This essay by George F. Will reminds me that in about six weeks we’re going to be commemorating the 50th anniversary of President Kennedy’s assassination.
I’ve been dreading it for quite some time, in no small measure because the usual trickle of essays on the subject is going to become a tsunami. The occasion will undoubtedly bring all the conspiracy theorists out of the woodwork to parade their pet notions of whodunit and why and how.
I’ve written a few pieces myself on the subject of the assassination, and I probably will recycle some of them as the day comes around. But right now, prompted by the Will essay, I’m wondering about something in particular: how many people in this country today would be able to correctly identify the political affiliation of Lee Harvey Oswald as Communist? My guess is: not so many.
Will points out that the story of the Kennedy assassination started to be rewritten almost from the moment it occurred, and that even after Oswald was captured and known to be a dedicated leftist, the killing of JFK was often described as a story of the effects of right-wing hatred. That serves the approved narrative much better than the truth.
Although conspiracy theorists have their own manifold and sundry motivations for believing all the things they believe, part of the effect of the cacophony of possibilities is to absolve the true culprit—the far left—of responsibility, and to assign guilt to almost anyone other than the person who actually did it. The need is to blame the right, the government, the CIA, the FBI, the Vice President, the Mafia, the Jews (we couldn’t leave them out, could we?), Castro (at least he’s on the left), and even Officer Tippit, one of Oswald’s victims. And that’s just the tip of the conspiracy iceberg.
It’s not innocuous, and it boggles the mind that even now, when the evidence of Oswald’s sole guilt is so clear and compelling that it is virtually a certainty, polls show that the majority of Americans still doubt it.

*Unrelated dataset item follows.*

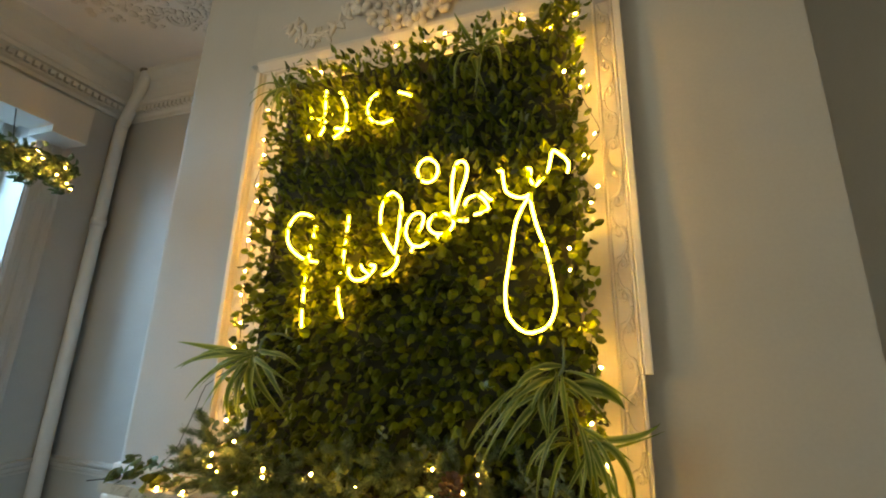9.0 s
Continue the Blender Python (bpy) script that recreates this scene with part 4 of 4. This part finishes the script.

In fact, belief in his guilt was never very high at any point:
According to the AP-GfK survey, conducted in mid-April, 59 percent of Americans think multiple people were involved in a conspiracy to kill the president, while 24 percent think Oswald acted alone, and 16 percent are unsure. A 2003 Gallup poll found that 75 percent of Americans felt there was a conspiracy.
The Oswald-acted-alone results, meanwhile, are the highest since the period three years after the assassination, when 36 percent said one man was responsible for Kennedy’s death.
A pathetic lack of critical thinking, I’m afraid.
[NOTE: I fully expect an outcry of disagreement from people coming to this blog in order to spout their favorite conspiracy theories. I’m not going to reinvent the wheel, so I’ll just refer them to some previous posts I’ve written on the subject (including comments): this, this, and this. Also please see the text of the Vincent Bugliosi tome about the assassination, Reclaiming History, the text of which is online and searchable. Read it, or at least selected parts of it, and you’ll learn a great deal.]